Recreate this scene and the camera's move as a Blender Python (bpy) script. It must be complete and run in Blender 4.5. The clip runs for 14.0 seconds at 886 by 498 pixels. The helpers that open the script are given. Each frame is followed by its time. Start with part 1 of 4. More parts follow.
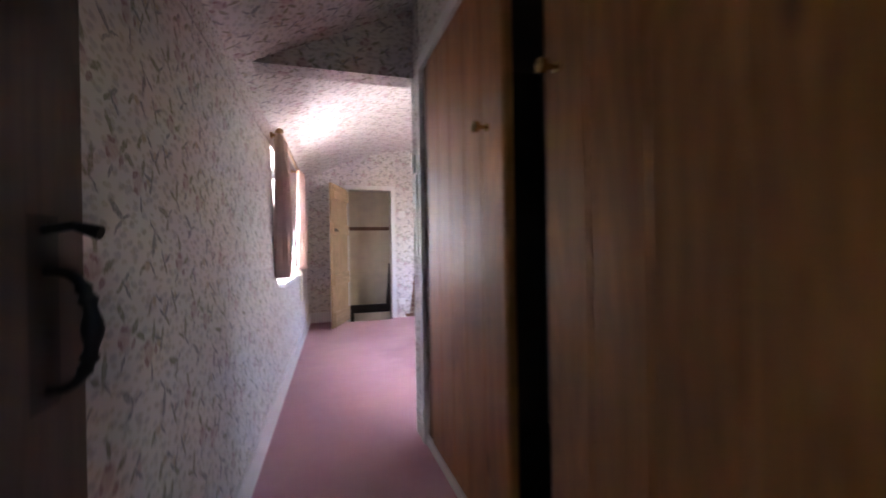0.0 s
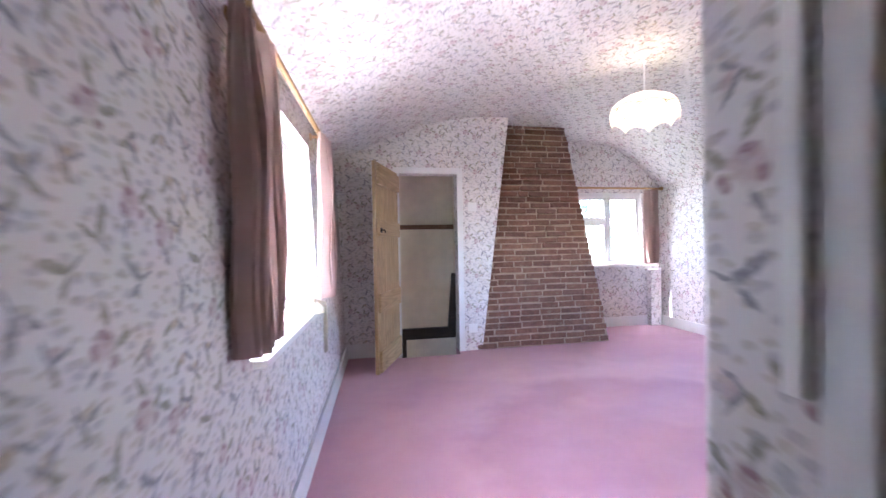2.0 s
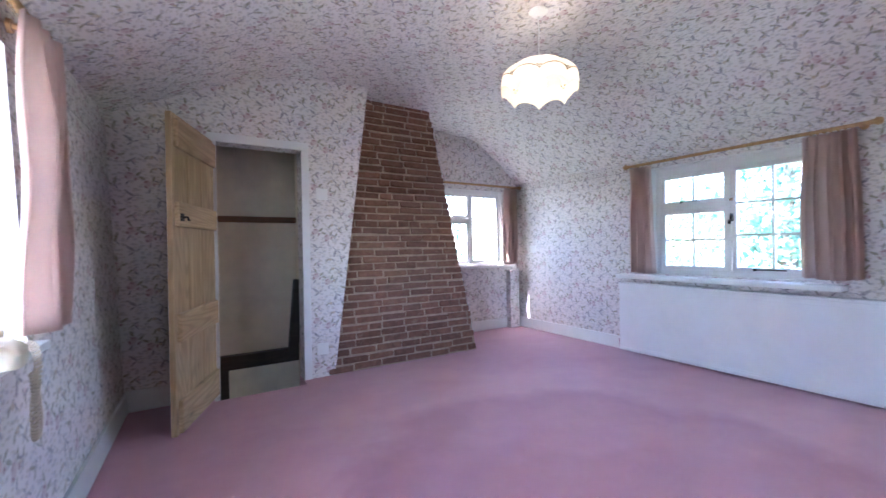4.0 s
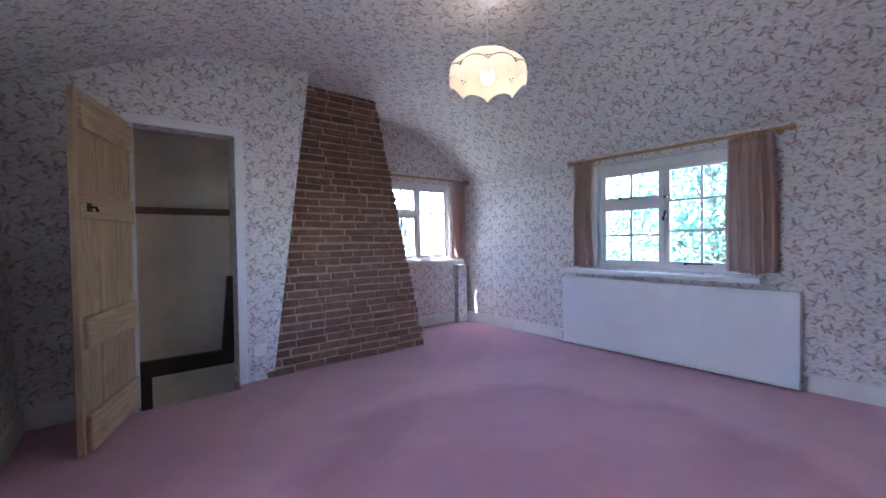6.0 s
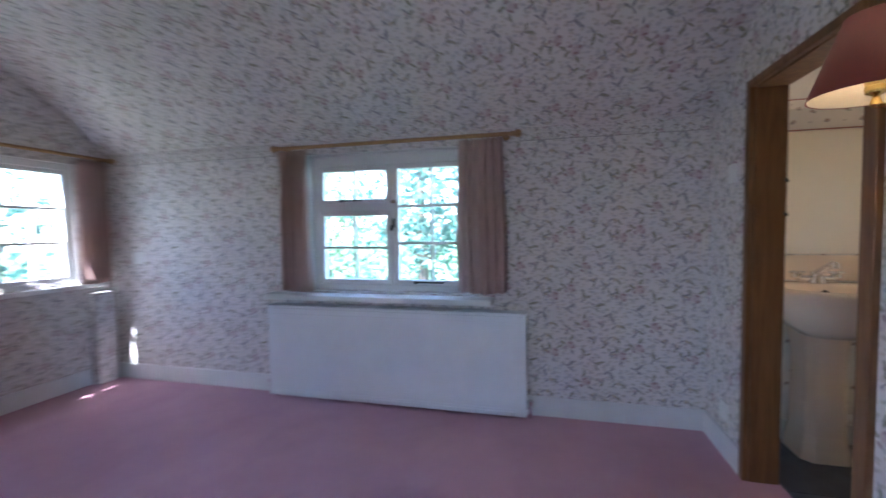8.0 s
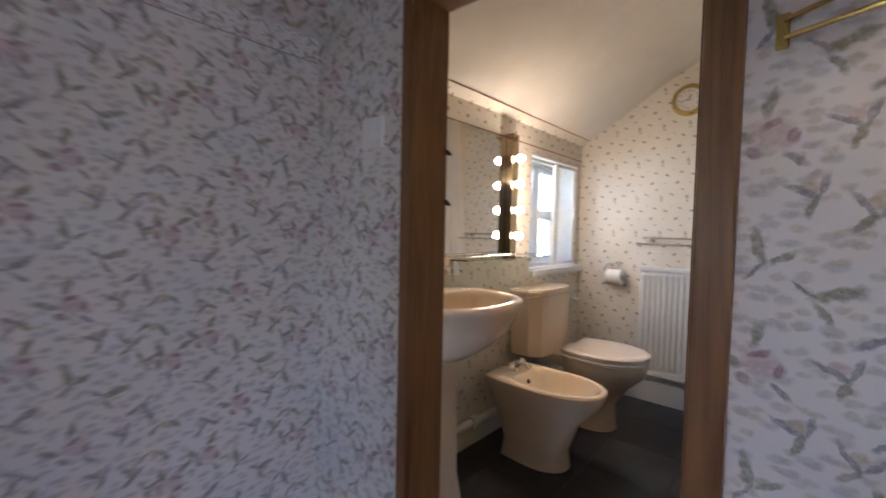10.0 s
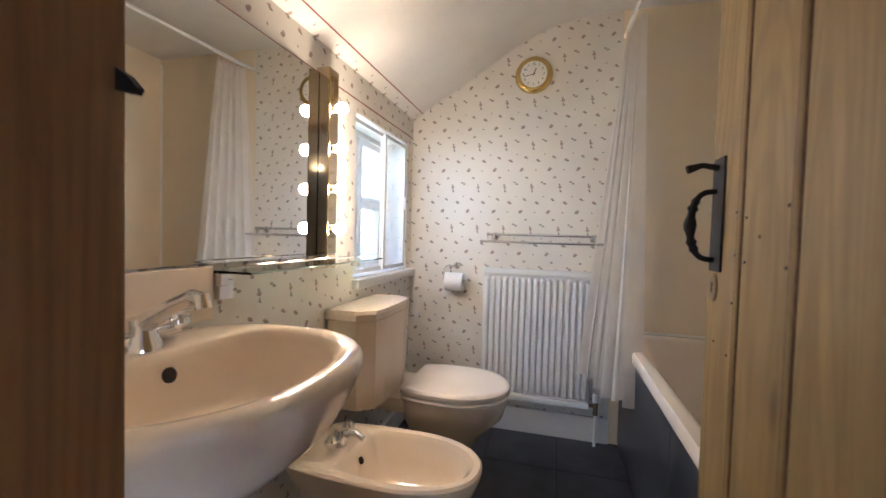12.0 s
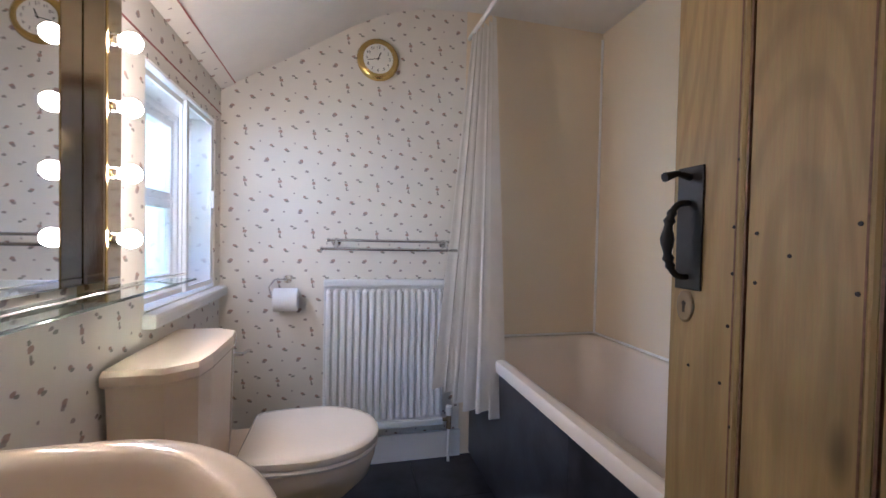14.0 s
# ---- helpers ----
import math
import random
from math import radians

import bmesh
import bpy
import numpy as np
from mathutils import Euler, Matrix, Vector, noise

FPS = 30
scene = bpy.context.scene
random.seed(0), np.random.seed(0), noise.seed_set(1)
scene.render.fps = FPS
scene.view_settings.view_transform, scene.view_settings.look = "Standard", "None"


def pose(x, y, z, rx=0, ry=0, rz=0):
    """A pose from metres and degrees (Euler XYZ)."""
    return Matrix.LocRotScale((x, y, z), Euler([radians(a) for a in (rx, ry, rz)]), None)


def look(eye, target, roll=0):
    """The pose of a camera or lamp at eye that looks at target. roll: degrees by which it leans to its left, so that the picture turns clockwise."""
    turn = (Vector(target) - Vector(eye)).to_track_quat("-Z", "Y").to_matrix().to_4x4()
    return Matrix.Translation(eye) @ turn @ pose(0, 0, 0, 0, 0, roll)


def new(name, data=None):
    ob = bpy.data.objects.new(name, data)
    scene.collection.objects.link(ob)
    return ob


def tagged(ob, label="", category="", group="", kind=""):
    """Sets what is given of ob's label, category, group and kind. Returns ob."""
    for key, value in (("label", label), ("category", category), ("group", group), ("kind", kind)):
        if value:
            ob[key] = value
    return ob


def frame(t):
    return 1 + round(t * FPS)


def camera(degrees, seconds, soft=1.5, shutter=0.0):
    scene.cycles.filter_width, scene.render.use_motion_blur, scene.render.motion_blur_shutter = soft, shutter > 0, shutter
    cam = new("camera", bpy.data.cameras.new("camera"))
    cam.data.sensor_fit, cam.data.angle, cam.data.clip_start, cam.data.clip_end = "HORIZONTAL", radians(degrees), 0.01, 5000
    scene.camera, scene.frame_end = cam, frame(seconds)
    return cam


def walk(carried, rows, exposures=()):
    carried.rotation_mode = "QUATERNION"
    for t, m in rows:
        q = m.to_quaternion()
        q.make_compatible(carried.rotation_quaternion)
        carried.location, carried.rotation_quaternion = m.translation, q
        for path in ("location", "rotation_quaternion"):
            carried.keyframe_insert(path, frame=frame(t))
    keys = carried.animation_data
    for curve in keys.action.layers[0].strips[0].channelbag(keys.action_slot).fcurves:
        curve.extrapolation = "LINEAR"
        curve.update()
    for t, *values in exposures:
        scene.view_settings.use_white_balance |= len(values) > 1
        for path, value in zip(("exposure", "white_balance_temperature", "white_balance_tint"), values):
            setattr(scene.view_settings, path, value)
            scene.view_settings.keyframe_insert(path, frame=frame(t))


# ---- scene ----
cam = camera(94.1, 14.0, soft=1.5, shutter=0.5)
PATH = [
    (0, (0.179, 0.011, 0.914), (0.77, 1.922, 0.912), -1.0),
    (0.5, (0.15, 0.438, 1.007), (0.519, 2.403, 0.993), -0.7),
    (1, (0.191, 0.846, 1.01), (0.472, 2.826, 1.004), -1.2),
    (1.5, (0.223, 1.231, 1.018), (0.494, 3.213, 1.009), -1.2),
    (2, (0.265, 1.63, 1.023), (0.642, 3.594, 1.004), -1.1),
    (2.5, (0.302, 1.977, 1.011), (0.794, 3.916, 1.003), -0.9),
    (3, (0.338, 2.2, 0.987), (1.081, 4.056, 0.976), -1.1),
    (3.5, (0.41, 2.316, 0.977), (1.316, 4.099, 0.971), -1.1),
    (4, (0.406, 2.354, 0.978), (1.471, 4.047, 0.964), -0.9),
    (6.3, (0.478, 2.438, 0.979), (1.785, 3.951, 0.932), -0.9),
    (6.5, (0.521, 2.477, 0.976), (1.87, 3.953, 0.926), -1.0),
    (7, (0.779, 2.587, 1.015), (2.336, 3.84, 0.944), -1.0),
    (7.5, (1.039, 2.735, 1.051), (2.801, 3.678, 0.976), -0.6),
    (8, (1.368, 2.873, 1.11), (3.308, 3.351, 1.018), -0.7),
    (8.5, (1.742, 2.919, 1.123), (3.736, 2.84, 0.997), -0.4),
    (8.8, (1.963, 2.928, 1.118), (3.918, 2.52, 1.007), 0.2),
    (9, (2.098, 2.92, 1.119), (4.001, 2.316, 1.007), 0.2),
    (9.2, (2.22, 2.915, 1.113), (4.044, 2.102, 1.003), 0.5),
    (11.3, (2.902, 2.324, 1.054), (3.557, 0.436, 0.976), 1.5),
    (11.5, (2.927, 2.257, 1.056), (3.56, 0.362, 0.978), 1.7),
    (12, (3.05, 2.147, 1.05), (3.57, 0.217, 0.981), 1.6),
    (12.5, (3.168, 2.044, 1.039), (3.417, 0.061, 0.972), 1.6),
    (13, (3.254, 1.942, 1.061), (3.215, -0.057, 1.004), 1.4),
    (13.5, (3.304, 1.9, 1.068), (2.985, -0.074, 1.021), 1.4),
    (14, (3.331, 1.867, 1.072), (2.859, -0.076, 1.027), 1.2),
]
walk(cam, [(t, look(eye, target, roll)) for t, eye, target, roll in PATH],
     exposures=[(0.0, 5.95, 6250, 25), (0.5, 6.0, 6250, 25), (1.0, 6.0, 6200, 25), (2.0, 5.95, 5600, 22), (2.5, 5.7, 5350, 19), (3.0, 5.65, 5300, 17), (4.0, 5.3, 5300, 17),
                (6.5, 4.6, 5150, 19), (7.0, 4.58, 5150, 18), (8.0, 4.25, 5250, 15), (9.2, 4.1, 5750, 17), (11.3, 4.75, 5350, 14), (12.0, 4.6, 5300, 14), (12.5, 4.48, 5250, 14), (13.0, 4.42, 5020, 16), (14.0, 4.33, 4820, 18)])

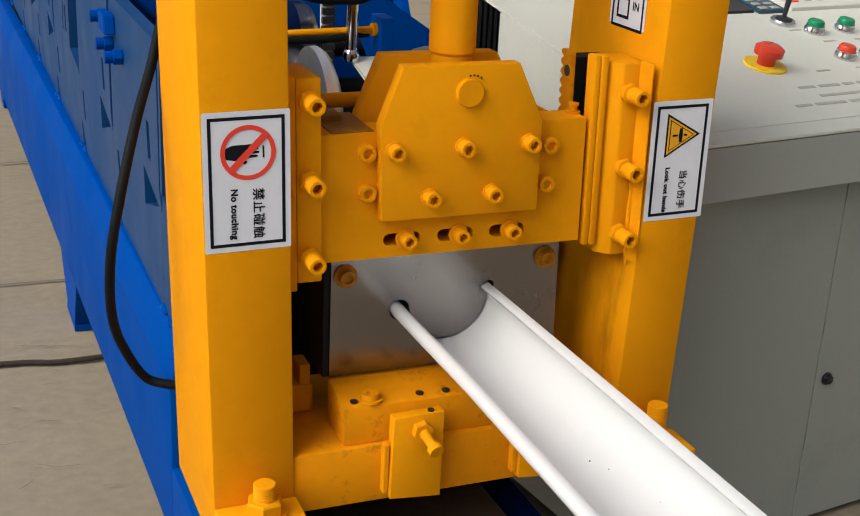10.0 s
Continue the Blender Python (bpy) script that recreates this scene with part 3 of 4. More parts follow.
def stickers():
    a = sticker("warning_sticker", front_pose(-0.2595, 0.0, 0.985, 1.0), 0.0995, 0.1625,
                "white warning sticker with a red prohibition ring and black print")
    cy = 0.034
    flat("ring", a, ring_pts(0.0315, 48, 0.0015, cy), RED, 0.0013, [ring_pts(0.0262, 48, 0.0015, cy)])
    flat("pictogram", a, [(-0.0245, cy + 0.006), (-0.016, cy + 0.0092), (0.008, cy + 0.0095), (0.0085, cy + 0.0075), (0.001, cy + 0.0066),
                          (0.0128, cy + 0.0055), (0.0132, cy + 0.0032), (0.001, cy + 0.0024), (0.0140, cy + 0.0012), (0.0140, cy - 0.0012), (0.001, cy - 0.0020),
                          (0.0125, cy - 0.0032), (0.0120, cy - 0.0056), (-0.002, cy - 0.0066), (0.0005, cy - 0.0110), (-0.002, cy - 0.0135), (-0.012, cy - 0.0090), (-0.0245, cy - 0.0065)], INK, 0.0010)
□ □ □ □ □
■ What is asked ■
Go through the listing above and write it out again exactly, dropping the pictures.

■ Response ■
Recreate this scene and the camera's move as a Blender Python (bpy) script. It must be complete and run in Blender 4.5. The clip runs for 14.0 seconds at 886 by 498 pixels. The helpers that open the script are given. Each frame is followed by its time. Start with part 1 of 4. More parts follow.
0.0 s
2.0 s
4.0 s
6.0 s
8.0 s
10.0 s
12.0 s
14.0 s
# ---- helpers ----
import math
import random
from math import radians

import bmesh
import bpy
import numpy as np
from mathutils import Euler, Matrix, Vector, noise

FPS = 30
scene = bpy.context.scene
random.seed(0), np.random.seed(0), noise.seed_set(1)
scene.render.fps = FPS
scene.view_settings.view_transform, scene.view_settings.look = "Standard", "None"


def pose(x, y, z, rx=0, ry=0, rz=0):
    """A pose from metres and degrees (Euler XYZ)."""
    return Matrix.LocRotScale((x, y, z), Euler([radians(a) for a in (rx, ry, rz)]), None)


def look(eye, target, roll=0):
    """The pose of a camera or lamp at eye that looks at target. roll: degrees by which it leans to its left, so that the picture turns clockwise."""
    turn = (Vector(target) - Vector(eye)).to_track_quat("-Z", "Y").to_matrix().to_4x4()
    return Matrix.Translation(eye) @ turn @ pose(0, 0, 0, 0, 0, roll)


def new(name, data=None):
    ob = bpy.data.objects.new(name, data)
    scene.collection.objects.link(ob)
    return ob


def tagged(ob, label="", category="", group="", kind=""):
    """Sets what is given of ob's label, category, group and kind. Returns ob."""
    for key, value in (("label", label), ("category", category), ("group", group), ("kind", kind)):
        if value:
            ob[key] = value
    return ob


def frame(t):
    return 1 + round(t * FPS)


def camera(degrees, seconds, soft=1.5, shutter=0.0):
    scene.cycles.filter_width, scene.render.use_motion_blur, scene.render.motion_blur_shutter = soft, shutter > 0, shutter
    cam = new("camera", bpy.data.cameras.new("camera"))
    cam.data.sensor_fit, cam.data.angle, cam.data.clip_start, cam.data.clip_end = "HORIZONTAL", radians(degrees), 0.01, 5000
    scene.camera, scene.frame_end = cam, frame(seconds)
    return cam


def walk(carried, rows, exposures=()):
    carried.rotation_mode = "QUATERNION"
    for t, m in rows:
        q = m.to_quaternion()
        q.make_compatible(carried.rotation_quaternion)
        carried.location, carried.rotation_quaternion = m.translation, q
        for path in ("location", "rotation_quaternion"):
            carried.keyframe_insert(path, frame=frame(t))
    keys = carried.animation_data
    for curve in keys.action.layers[0].strips[0].channelbag(keys.action_slot).fcurves:
        curve.extrapolation = "LINEAR"
        curve.update()
    for t, *values in exposures:
        scene.view_settings.use_white_balance |= len(values) > 1
        for path, value in zip(("exposure", "white_balance_temperature", "white_balance_tint"), values):
            setattr(scene.view_settings, path, value)
            scene.view_settings.keyframe_insert(path, frame=frame(t))


# ---- scene ----
cam = camera(94.1, 14.0, soft=1.5, shutter=0.5)
PATH = [
    (0, (0.179, 0.011, 0.914), (0.77, 1.922, 0.912), -1.0),
    (0.5, (0.15, 0.438, 1.007), (0.519, 2.403, 0.993), -0.7),
    (1, (0.191, 0.846, 1.01), (0.472, 2.826, 1.004), -1.2),
    (1.5, (0.223, 1.231, 1.018), (0.494, 3.213, 1.009), -1.2),
    (2, (0.265, 1.63, 1.023), (0.642, 3.594, 1.004), -1.1),
    (2.5, (0.302, 1.977, 1.011), (0.794, 3.916, 1.003), -0.9),
    (3, (0.338, 2.2, 0.987), (1.081, 4.056, 0.976), -1.1),
    (3.5, (0.41, 2.316, 0.977), (1.316, 4.099, 0.971), -1.1),
    (4, (0.406, 2.354, 0.978), (1.471, 4.047, 0.964), -0.9),
    (6.3, (0.478, 2.438, 0.979), (1.785, 3.951, 0.932), -0.9),
    (6.5, (0.521, 2.477, 0.976), (1.87, 3.953, 0.926), -1.0),
    (7, (0.779, 2.587, 1.015), (2.336, 3.84, 0.944), -1.0),
    (7.5, (1.039, 2.735, 1.051), (2.801, 3.678, 0.976), -0.6),
    (8, (1.368, 2.873, 1.11), (3.308, 3.351, 1.018), -0.7),
    (8.5, (1.742, 2.919, 1.123), (3.736, 2.84, 0.997), -0.4),
    (8.8, (1.963, 2.928, 1.118), (3.918, 2.52, 1.007), 0.2),
    (9, (2.098, 2.92, 1.119), (4.001, 2.316, 1.007), 0.2),
    (9.2, (2.22, 2.915, 1.113), (4.044, 2.102, 1.003), 0.5),
    (11.3, (2.902, 2.324, 1.054), (3.557, 0.436, 0.976), 1.5),
    (11.5, (2.927, 2.257, 1.056), (3.56, 0.362, 0.978), 1.7),
    (12, (3.05, 2.147, 1.05), (3.57, 0.217, 0.981), 1.6),
    (12.5, (3.168, 2.044, 1.039), (3.417, 0.061, 0.972), 1.6),
    (13, (3.254, 1.942, 1.061), (3.215, -0.057, 1.004), 1.4),
    (13.5, (3.304, 1.9, 1.068), (2.985, -0.074, 1.021), 1.4),
    (14, (3.331, 1.867, 1.072), (2.859, -0.076, 1.027), 1.2),
]
walk(cam, [(t, look(eye, target, roll)) for t, eye, target, roll in PATH],
     exposures=[(0.0, 5.95, 6250, 25), (0.5, 6.0, 6250, 25), (1.0, 6.0, 6200, 25), (2.0, 5.95, 5600, 22), (2.5, 5.7, 5350, 19), (3.0, 5.65, 5300, 17), (4.0, 5.3, 5300, 17),
                (6.5, 4.6, 5150, 19), (7.0, 4.58, 5150, 18), (8.0, 4.25, 5250, 15), (9.2, 4.1, 5750, 17), (11.3, 4.75, 5350, 14), (12.0, 4.6, 5300, 14), (12.5, 4.48, 5250, 14), (13.0, 4.42, 5020, 16), (14.0, 4.33, 4820, 18)])

10.0 s
Continue the Blender Python (bpy) script that recreates this scene with part 3 of 4. More parts follow.
def stickers():
    a = sticker("warning_sticker", front_pose(-0.2595, 0.0, 0.985, 1.0), 0.0995, 0.1625,
                "white warning sticker with a red prohibition ring and black print")
    cy = 0.034
    flat("ring", a, ring_pts(0.0315, 48, 0.0015, cy), RED, 0.0013, [ring_pts(0.0262, 48, 0.0015, cy)])
    flat("pictogram", a, [(-0.0245, cy + 0.006), (-0.016, cy + 0.0092), (0.008, cy + 0.0095), (0.0085, cy + 0.0075), (0.001, cy + 0.0066),
                          (0.0128, cy + 0.0055), (0.0132, cy + 0.0032), (0.001, cy + 0.0024), (0.0140, cy + 0.0012), (0.0140, cy - 0.0012), (0.001, cy - 0.0020),
                          (0.0125, cy - 0.0032), (0.0120, cy - 0.0056), (-0.002, cy - 0.0066), (0.0005, cy - 0.0110), (-0.002, cy - 0.0135), (-0.012, cy - 0.0090), (-0.0245, cy - 0.0065)], INK, 0.0010)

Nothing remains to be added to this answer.